**Task description:** Quote all lines below exactly. Images stay out.

**Available data:**
------------------------

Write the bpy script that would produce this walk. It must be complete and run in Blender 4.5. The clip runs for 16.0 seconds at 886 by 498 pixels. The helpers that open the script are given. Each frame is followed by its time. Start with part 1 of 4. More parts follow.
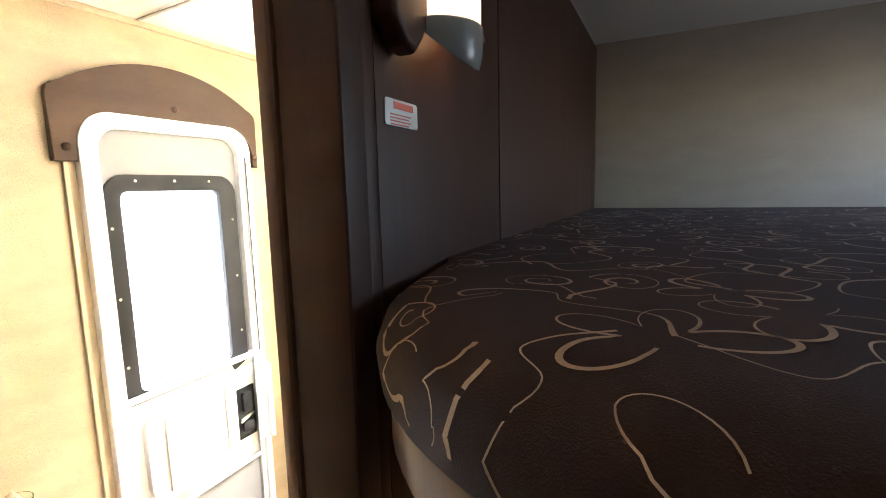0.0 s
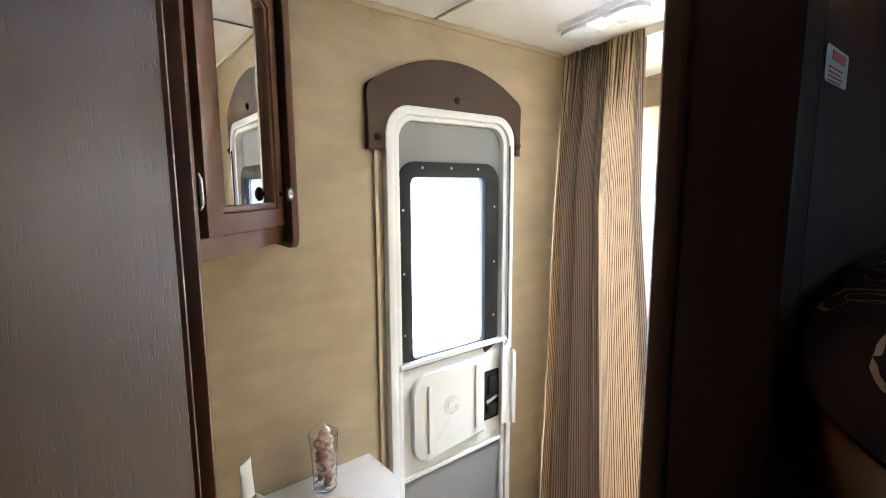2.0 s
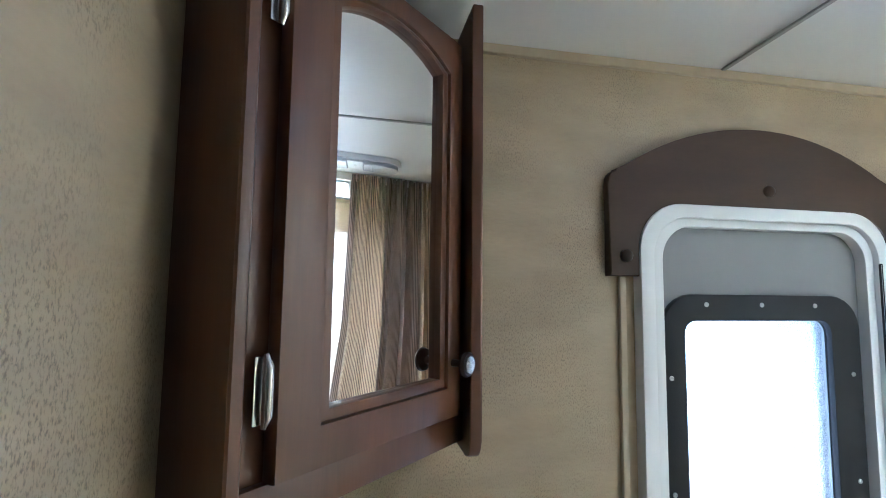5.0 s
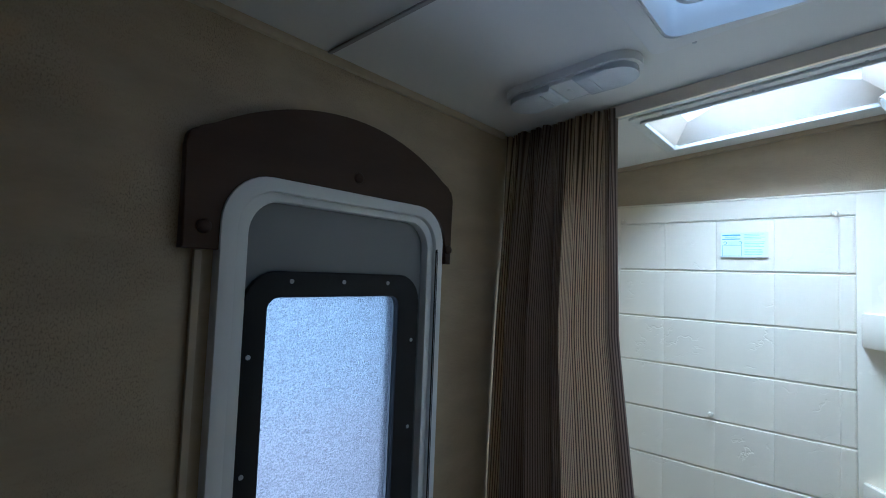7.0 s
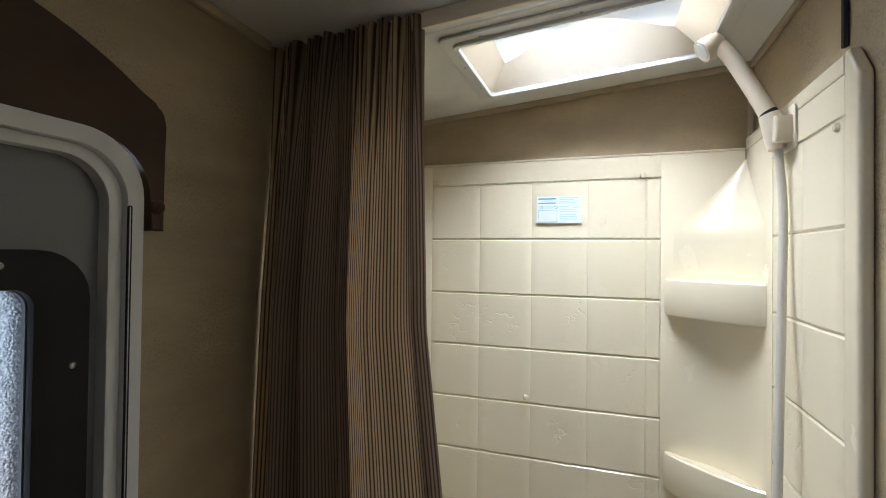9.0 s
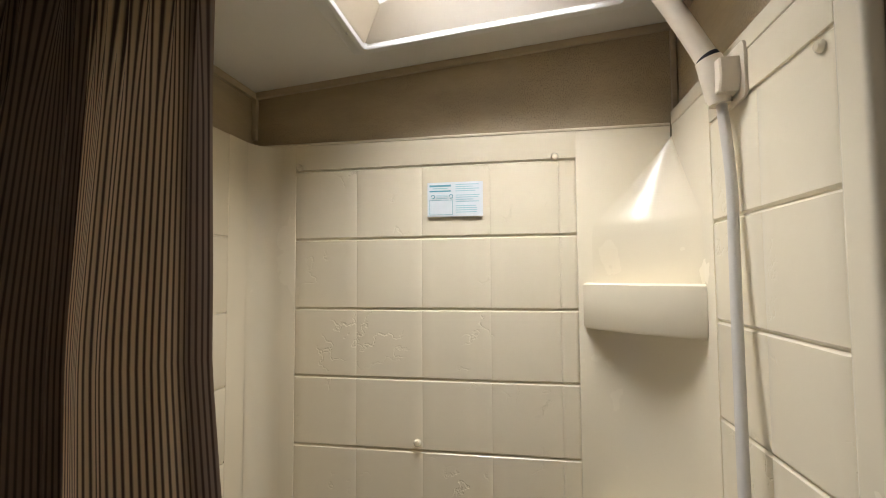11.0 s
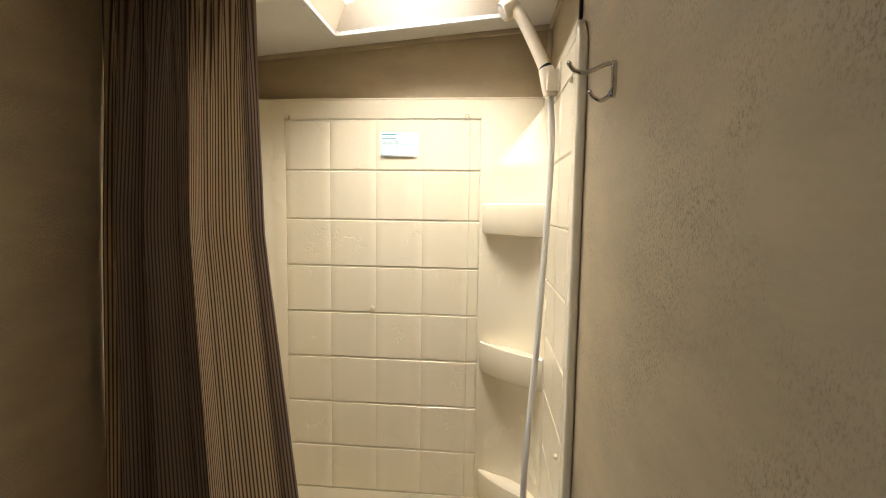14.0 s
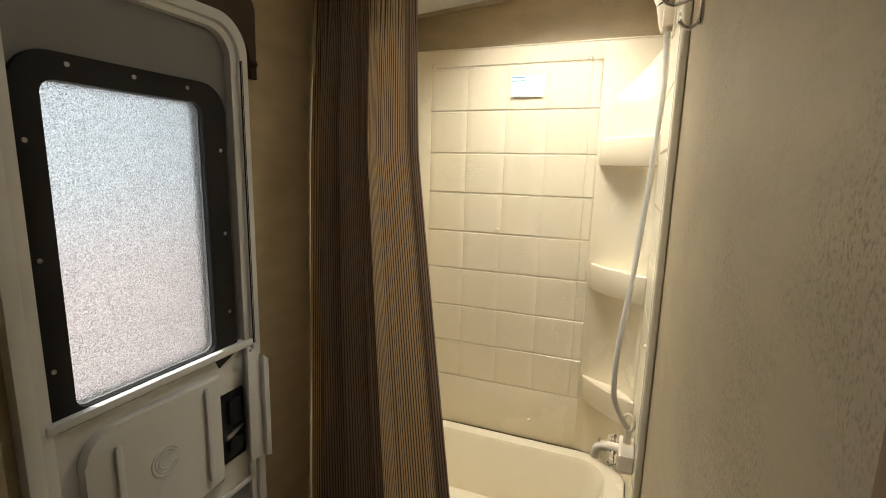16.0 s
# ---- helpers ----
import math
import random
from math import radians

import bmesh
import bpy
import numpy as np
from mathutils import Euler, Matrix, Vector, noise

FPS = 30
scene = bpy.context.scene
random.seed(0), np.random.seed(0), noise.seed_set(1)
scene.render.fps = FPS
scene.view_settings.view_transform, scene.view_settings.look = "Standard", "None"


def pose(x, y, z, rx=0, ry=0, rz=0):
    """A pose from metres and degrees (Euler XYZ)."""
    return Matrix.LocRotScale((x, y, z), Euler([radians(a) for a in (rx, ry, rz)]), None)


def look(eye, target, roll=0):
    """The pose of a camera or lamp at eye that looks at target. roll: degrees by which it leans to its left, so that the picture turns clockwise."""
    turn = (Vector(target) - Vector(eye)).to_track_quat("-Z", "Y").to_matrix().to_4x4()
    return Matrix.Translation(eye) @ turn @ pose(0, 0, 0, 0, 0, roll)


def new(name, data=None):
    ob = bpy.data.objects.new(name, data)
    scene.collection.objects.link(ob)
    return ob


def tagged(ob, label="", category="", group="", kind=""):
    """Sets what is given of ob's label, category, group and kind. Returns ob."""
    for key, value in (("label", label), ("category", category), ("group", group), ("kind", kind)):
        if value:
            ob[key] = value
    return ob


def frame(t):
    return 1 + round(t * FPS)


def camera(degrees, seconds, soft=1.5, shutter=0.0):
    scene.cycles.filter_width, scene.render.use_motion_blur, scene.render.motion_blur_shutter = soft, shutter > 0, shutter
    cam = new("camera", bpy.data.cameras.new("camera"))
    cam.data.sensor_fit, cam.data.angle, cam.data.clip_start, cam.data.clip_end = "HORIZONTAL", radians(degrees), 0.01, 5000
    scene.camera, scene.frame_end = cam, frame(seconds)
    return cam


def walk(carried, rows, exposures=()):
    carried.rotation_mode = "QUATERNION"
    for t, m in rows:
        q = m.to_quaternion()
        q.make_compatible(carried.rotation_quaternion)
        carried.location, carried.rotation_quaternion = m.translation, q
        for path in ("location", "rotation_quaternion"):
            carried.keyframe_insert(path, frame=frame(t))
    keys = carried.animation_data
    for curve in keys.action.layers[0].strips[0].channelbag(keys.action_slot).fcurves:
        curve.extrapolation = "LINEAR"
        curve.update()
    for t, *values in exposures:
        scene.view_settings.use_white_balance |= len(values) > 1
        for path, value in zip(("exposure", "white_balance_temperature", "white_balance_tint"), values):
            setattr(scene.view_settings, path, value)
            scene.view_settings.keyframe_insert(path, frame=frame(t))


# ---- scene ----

------------------------

**Result for this exercise:**
Write the bpy script that would produce this walk. It must be complete and run in Blender 4.5. The clip runs for 16.0 seconds at 886 by 498 pixels. The helpers that open the script are given. Each frame is followed by its time. Start with part 1 of 4. More parts follow.
0.0 s
2.0 s
5.0 s
7.0 s
9.0 s
11.0 s
14.0 s
16.0 s
# ---- helpers ----
import math
import random
from math import radians

import bmesh
import bpy
import numpy as np
from mathutils import Euler, Matrix, Vector, noise

FPS = 30
scene = bpy.context.scene
random.seed(0), np.random.seed(0), noise.seed_set(1)
scene.render.fps = FPS
scene.view_settings.view_transform, scene.view_settings.look = "Standard", "None"


def pose(x, y, z, rx=0, ry=0, rz=0):
    """A pose from metres and degrees (Euler XYZ)."""
    return Matrix.LocRotScale((x, y, z), Euler([radians(a) for a in (rx, ry, rz)]), None)


def look(eye, target, roll=0):
    """The pose of a camera or lamp at eye that looks at target. roll: degrees by which it leans to its left, so that the picture turns clockwise."""
    turn = (Vector(target) - Vector(eye)).to_track_quat("-Z", "Y").to_matrix().to_4x4()
    return Matrix.Translation(eye) @ turn @ pose(0, 0, 0, 0, 0, roll)


def new(name, data=None):
    ob = bpy.data.objects.new(name, data)
    scene.collection.objects.link(ob)
    return ob


def tagged(ob, label="", category="", group="", kind=""):
    """Sets what is given of ob's label, category, group and kind. Returns ob."""
    for key, value in (("label", label), ("category", category), ("group", group), ("kind", kind)):
        if value:
            ob[key] = value
    return ob


def frame(t):
    return 1 + round(t * FPS)


def camera(degrees, seconds, soft=1.5, shutter=0.0):
    scene.cycles.filter_width, scene.render.use_motion_blur, scene.render.motion_blur_shutter = soft, shutter > 0, shutter
    cam = new("camera", bpy.data.cameras.new("camera"))
    cam.data.sensor_fit, cam.data.angle, cam.data.clip_start, cam.data.clip_end = "HORIZONTAL", radians(degrees), 0.01, 5000
    scene.camera, scene.frame_end = cam, frame(seconds)
    return cam


def walk(carried, rows, exposures=()):
    carried.rotation_mode = "QUATERNION"
    for t, m in rows:
        q = m.to_quaternion()
        q.make_compatible(carried.rotation_quaternion)
        carried.location, carried.rotation_quaternion = m.translation, q
        for path in ("location", "rotation_quaternion"):
            carried.keyframe_insert(path, frame=frame(t))
    keys = carried.animation_data
    for curve in keys.action.layers[0].strips[0].channelbag(keys.action_slot).fcurves:
        curve.extrapolation = "LINEAR"
        curve.update()
    for t, *values in exposures:
        scene.view_settings.use_white_balance |= len(values) > 1
        for path, value in zip(("exposure", "white_balance_temperature", "white_balance_tint"), values):
            setattr(scene.view_settings, path, value)
            scene.view_settings.keyframe_insert(path, frame=frame(t))


# ---- scene ----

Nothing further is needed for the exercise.